We grew up in an America where, Mr. Missey once told me, there was an article that asked the question, why can’t the Dow hit 50,000? An America absent any major enemy. An America of “the end of history” where the promise of gleaming alabaster cities seemed closer than ever. Then the towers collapsed and so did our illusions of invulnerability. Now instead, in high school we were flooded with images of Americans at war, and my brothers in my squad all agreed, we all in some way were pushed towards the military by it all. For the first time in years, the military wasn’t just an escape from a small town, or the inner city, or a ticket to college.
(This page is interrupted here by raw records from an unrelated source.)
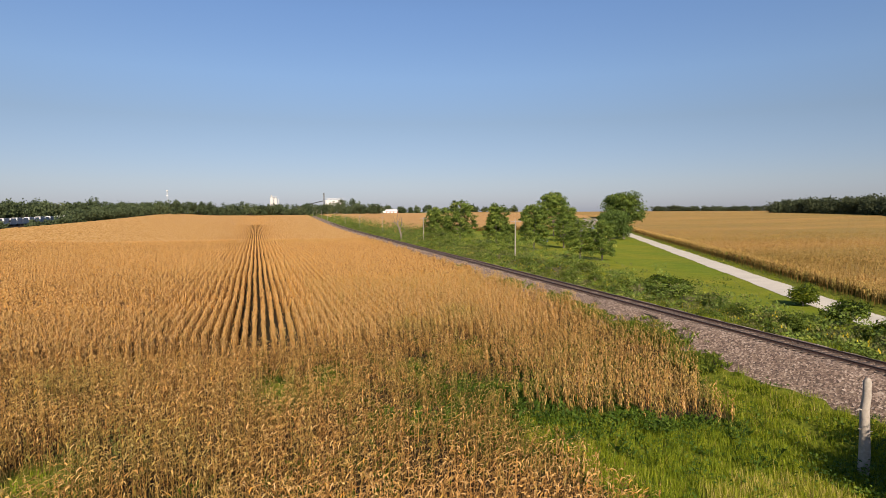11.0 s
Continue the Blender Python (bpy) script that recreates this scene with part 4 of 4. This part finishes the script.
# bare brushwood
def bare_shrub(seed, tall, spread, stems):
    r = random.Random(seed)
    pieces = []
    for k in range(stems):
        a, q = r.uniform(0, 6.28), spread * r.uniform(0.2, 1.0)
        e = Vector((math.cos(a) * q, math.sin(a) * q, tall * r.uniform(0.6, 1.0)))
        b = Vector((math.cos(a * 1.7) * spread * 0.4, math.sin(a * 1.7) * spread * 0.4, -0.1))
        m = b.lerp(e, 0.5) + Vector((r.uniform(-0.15, 0.15), r.uniform(-0.15, 0.15), tall * 0.12))
        pieces.append(tube([b, m, e], [0.020 * (tall / 2.5) ** 0.5, 0.013 * (tall / 2.5) ** 0.5, 0.005], 4))
        for j in range(6):
            f = m.lerp(e, r.uniform(0, 0.8))
            g = f + Vector((r.uniform(-0.4, 0.4), r.uniform(-0.4, 0.4), r.uniform(0.1, 0.6))) * tall * 0.35
            pieces.append(tube([f, g], [0.009, 0.003], 3))
    vs, fs = join(pieces)
    return array_mesh("bare_shrub", vs, fs, BARE)


for k, (x, y, h, sp, st) in enumerate(((31.2, 28.6, 3.8, 2.0, 22), (33.0, 29.6, 5.0, 1.8, 18), (51.8, 126.5, 1.9, 0.9, 26), (54.0, 150.0, 1.5, 1.3, 30), (53.5, 153.0, 1.5, 1.2, 30), (53.0, 119.0, 1.7, 0.9, 22), (56.0, 178.0, 1.6, 1.4, 34))):
    ob = new("bare_shrub", bare_shrub(600 + k, h, sp, st))
    ob.location = (x, y, float(height(x, y)))
    tagged(ob, "leafless grey-brown brushwood among the green growth", "shrub", "bare shrubs")

# ---- poles and posts ----
def utility_pole(x, y, tall, turn, lean=0.0):
    e = empty("utility_pole", pose(x, y, float(height(x, y)), lean, 0, turn), "weathered wooden utility pole with a crossarm", "utility pole", "pole line")
    vs, fs = tube([(0, 0, -0.3), (0, 0, tall * 0.5), (0, 0, tall)], [0.13, 0.105, 0.085], 10)
    part("pole", array_mesh("pole", vs, fs, POLEWOOD, None, True), None, e)
    arm = part("crossarm", boxed(-1.2, 1.2, -0.16, -0.07, tall - 0.53, tall - 0.43, 0.01), POLEWOOD, e)
    part("brace", boxed(-0.02, 0.02, -0.15, -0.11, tall - 1.3, tall - 0.55), STEEL, e)
    for px in (-1.1, -0.6, 0.6, 1.1):
        part("insulator", cyl(bmesh.new(), pose(px, -0.12, tall - 0.33), 0.04, 0.025, 0.14, 8), GREYPAINT, arm, "pale glazed insulator")
    return e


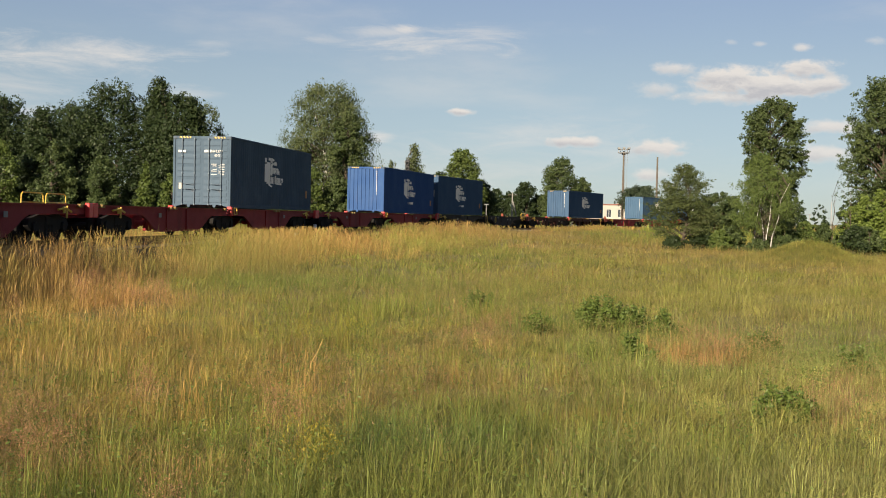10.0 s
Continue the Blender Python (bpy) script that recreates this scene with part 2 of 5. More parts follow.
def beside(x, y):
    """Length along the track and distance to its right, for arrays of points."""
    x, y = np.asarray(x, float), np.asarray(y, float)
    ks = slice(0, None, 8)
    tx, ty, ts = TRACK_X[ks], TRACK_Y[ks], TRACK_S[ks]
    best, dist = np.zeros(x.shape, int), np.full(x.shape, 1e18)
    for i in range(len(tx)):
        d = (x - tx[i]) ** 2 + (y - ty[i]) ** 2
        m = d < dist
        best[m], dist[m] = i, d[m]
    s = ts[best]
    h = heading_at(s)
    dx, dy = x - tx[best], y - ty[best]
    return s + dx * np.sin(h) + dy * np.cos(h), dx * np.cos(h) - dy * np.sin(h)


def smooth(x, a, b):
    t = np.clip((x - a) / (b - a), 0, 1)
    return t * t * (3 - 2 * t)


WAVES = [(0.31, 0.17, 0.3, 0.035), (-0.13, 0.27, 1.7, 0.04), (0.07, -0.11, 2.1, 0.05), (0.53, 0.41, 0.9, 0.02), (-0.45, 0.61, 4.0, 0.02)]


def ground_z(x, y):
    x, y = np.asarray(x, float), np.asarray(y, float)
    s, d = beside(x, y)
    z = np.full(x.shape, -0.62) + sum(a * np.sin(p * x + q * y + c) for p, q, c, a in WAVES)
    bank = (0.08 + 0.42 * smooth(s, 28, 60)) * (1 - 0.55 * smooth(np.abs(s - 71), 9, 4))
    z = z + bank * smooth(d, 11, 5.5) * smooth(d, 1.6, 3.5)
    z = z + 0.1 * smooth(-d, 3, 8) * smooth(-d, 40, 12)
    bed = smooth(np.abs(d), 3.0, 1.9)
    z = z * (1 - bed) - 0.5 * bed
    m = np.hypot((x - 15.9) / 2.2, (y - 49.5) / 3.2)          # the grassed mound
    z = z + 0.8 * smooth(m, 1.25, 0.0)
    far = smooth(np.hypot(x, y), 180, 600)
    return z * (1 - far) - 0.6 * far


# ---- ground, track ----
def field_build(n):
    at = n("TexCoord").outputs["Object"]
    big = n("TexNoise", at, Scale=0.12, Detail=5.0, Roughness=0.6)
    mid = n("TexNoise", at, Scale=1.3, Detail=6.0, Roughness=0.7)
    fine = n("TexNoise", at, Scale=14.0, Detail=5.0, Roughness=0.7)
    a = n.ramp(big, (0.3, (0.091, 0.086, 0.014)), (0.5, (0.127, 0.110, 0.020)), (0.72, (0.163, 0.124, 0.027)))
    b = n.ramp(mid, (0.35, (0.056, 0.051, 0.009)), (0.65, (0.157, 0.131, 0.029)))
    col = n.mix(n.math("MULTIPLY", fine, 0.7), a.outputs[0], b.outputs[0])
    return n("BsdfPrincipled", Base_Color=col, Roughness=0.9, Normal=n("Bump", Strength=0.8, Distance=0.1, Height=fine))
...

It meant going to that old proving ground for manhood, the clash of arms, the smoke dust and fog of war.
But as we moved through schools, a little to our dismay, we slowly started to hear, and then with greater and greater frequency, Iraq was over. The ground our instructors, our military fathers walked, fought and struggled for, was not to be ours. Those names of cities and places became relegated, not to places we would one day patrol, but slowly became places of lore, and no doubt will one day be solely tale and legend, part of the Marine Corps legacy.
So, for me, August 31, 2010, Pres. Obama’s speech, although it may mean all the things Mr. Packer says, is nothing but the end to a generation, forever separating my peers and I from the current NCO’s, Staff NCO’s and Officers. My generation will never have to order personal body armor because its not provided to us, or weld steel plates to our HMMWV’s. But another war awaits, and in this war, the war in Afghanistan, my generation is already engaged. Marines that I went through Infantry School with, who were assigned to Third Battalion, First Marines, deployed in April to Afghanistan. The word of the first casualties and deaths are slowly making their way to us now. Will my generation be less jaded by the Afghan war than our fathers were by Iraq? Is Afghanistan the “right” war? We will have the satisfaction of a real victory, that eluded those before us? As I read more and more about Afghanistan today, a war that has shifted from Al-Queda to the Taliban, from foreign terrorists to home grown warriors, and the same difficulties of nation building we encountered in Iraq, the names of the cities and places we fight and die change, Hue City, Khe San, Ramadi, Fallujah, Marjah, and we’ve moved from the jungles of Vietnam of Gen. Conway, to the desert of Iraq of Ssgt Coburn and Cpl Jason Dunham, to the lowlands of and mountains of Afghanistan. But perhaps not all that much separates us, we living generations of Marines, we devil dogs.
Thanks for the thoughtful and lyrical response, Peter. You have a perspective on America's wars that I don't, and as always I admire your ability to express your ideas in words.
Some questions occur to me in reading what you wrote. Were the Marines not deployed to Afghanistan until recently? Or has the war in Afghanistan spanned more than one "generation" of Marines?
I'm teaching Beloved to my seniors right now, and today we talked about that old spiritual, "Study War No More." All that stuff about laying down the swords and shields down by the riverside, joining hands the whole world round, and studying war no more.
It occurred to me that what America did after 9/11 was exactly opposite to the sentiment of this song. We picked up our swords and shields even more tightly, studied war even more intently, and bullied the rest of the world to either join us or declare us their enemy.
And what good did it do? Here's what Jon Lee Anderson, the best war reporter I know of, says about Iraq:
"America has most clearly not met its responsibilities on behalf of the Iraqis, most of whom had no say in the warfare we brought to them seven years ago. We leave them a Saddam-free Iraq, yes, but with a bruised and battered society and a dysfunctional government which may—or may not—survive our troops’ phased withdrawal from the the country at the end of 2011.
"But Obama’s speech was not about the Iraqis, or really for them, either; it was directed at his American audience. Obama spoke about the great sacrifice Americans had made, in lives lost and money spent, and it is true, the price has been great. But just a quiet reminder, then, for the following facts may come back to haunt us: for every one American life lost in Iraq since 2003, the Iraqis have given twenty-five; and few nations in modern times have had their national patrimony as thoroughly trashed and looted as Iraq’s has—under our watch."
And by going to extended war in Afghanistan, it seems that we may have merely stepped into the snare that Osama bin Laden planted for us. Bin Laden saw the Soviet empire humiliated and drained by its adventure in Afghanistan, and so he figured miring America in a war there would be a good way to bring down our empire as well.
So I guess, given the generational span among Marines that you describe, I'm surprised that there doesn't seem to be more institutional memory about the disaster of the Vietnam War and more institutional resentment of the unfinished business and impossible missions in our current wars.